Macro update - November

ECB opts for ‘lower-for-longer’ QE extension

In line with our expectation, during the October meeting of its Governing Council the ECB announced an extension of its QE programme until September 2018 but scaled down the asset purchases to EUR30bn from January 2018 onwards. The ECB retained the possibility to extend the QE programme in size and/or duration, leaving it open-ended. The ECB reiterated that policy rates will remain at their current levels for an extended period of time and well past the horizon of asset purchases.

The ECB’s QE scale-down decision reflected growing confidence by the Governing Council that inflation will eventually converge to target based on an increasingly robust and broad-based economic expansion in the Eurozone. Nevertheless, so far inflation pressures remain muted and hence the ECB stressed the continued need for monetary support through the QE purchases.

The drop in EUR/USD on the initial policy statement clearly suggests that some expectations in the FX markets had been building ahead of the meeting that the ECB could go with a more hawkish taper. In our view, the continued commitment to stay accommodative suggests a firm move in EUR/USD above 1.20 is not on the cards until 2018, as the ECB seems very wary of taking exit talk too far at the current stage. Obviously, a big concern for the ECB for most part of 2017 was strengthening euro, which further pushes inflation down. We expect EUR/USD to stay below 1.20 for the rest of 2017 but move towards 1.22 and 1.25 in the 6M and 12M horizon respectively.

ECB confident about rising inflation going forward

Source: ECB, Macrobond, Danske Bank 

Oil price on the rise

The oil price has been on a rally since the lowest point reached in June, the price of Brent crude having climbed from USD45 to USD64 per barrel at the beginning of November.
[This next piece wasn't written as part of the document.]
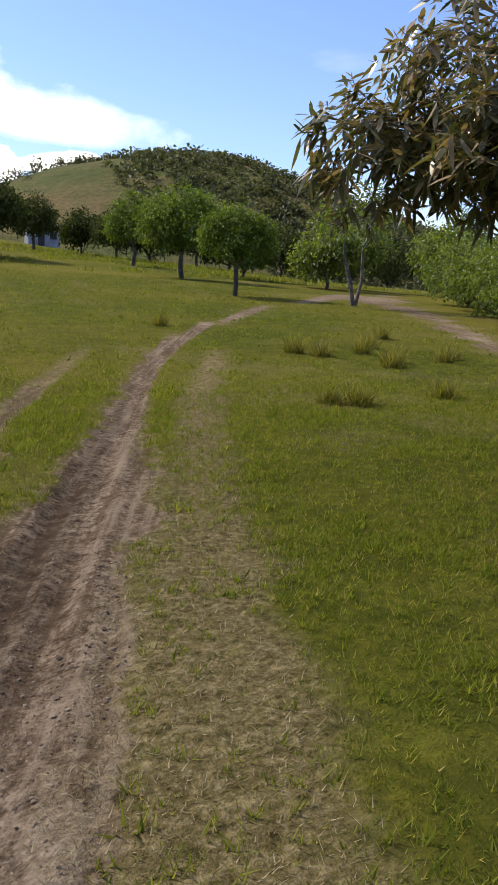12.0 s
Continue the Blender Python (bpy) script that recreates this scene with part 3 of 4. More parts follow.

The move in EUR terms was from EUR40 to EUR55 per barrel.

The oil market has been affected by a series of extraordinary events over the past couple of months. They include Storm Harvey and Hurricane Irma disrupting crude and refinery production in Texas and giving rise to temporary precautionary buying, rising geopolitical tensions between the US and Iran threatening the 2015 nuclear deal in addition to ramblings around Turkish-Kurdish oil trade over the Turkey-Iraq border. While the market has also been flooded with comments from OPEC members and Russia regarding the outlook for an extension of oil production cuts towards end-2018, production in Libya has dropped back but is now looking to recover.

Overall, we look for world oil production to continue to grow on the trend from the past decade. The recent decline in the US oil rig count suggests that higher output from, e.g. Libya and Nigeria is crowding out further increases in US output. For now, it looks more probable than not that OPEC and Russia will eventually announce an extension of output cuts beyond March next year. On the demand side, we expect economic growth to stay strong for the rest of this year, while the outlook for next year looks a bit more uncertain.
We maintain our forecast that the average oil price in 2017 will constitute USD53 per barrel, while the price in 2018 should be USD58 per barrel. Given that we project a stronger EUR/USD in 2018, this should mitigate the effect of more expensive crude in EUR terms. As a result, the price of standard gasoline in Latvia next year should remain within the EUR1.10-1.20 range.

Oil and gasoline price in Latvia

Source: Macrobond, Danske Bank

Latvian GDP shoots up

Latvian GDP growth in Q3 17 was 5.8% y/y, the fastest since early 2012. Although we expect economic growth to moderate in Q4 and into 2018, average GDP growth in 2017 will stand at 4.4% and 3.4% in 2018.

Latvia is enjoying a period of balanced growth this year, as all key GDP components are expanding at a healthy rate. Retail trade, a proxy for consumption, grew by 4.7% in Q3 17 y/y. Consumption is being driven by rapidly expanding wages, which are growing by around 8% this year.

Another factor is investment, which is expanding due to higher disbursement of EU funds, elevated capacity utilisation rates and recovering business confidence. In the first half of 2017 investment activity grew by 17.5% y/y. The trend is likely to have continued in Q3 17 as well.

Finally, an important contributor to growth this year is exports. As preliminary data shows, real exports of goods in Q3 17 expanded by 3% y/y. This year exports are expanding in all key markets. The single country that added most to exports in January-August was Russia, to which exports grew by 39% y/y. In terms of regions, exports expanded most to Nordic markets and other EU countries. The key categories to have grown overall were iron and steel products, beverages and electrical equipment.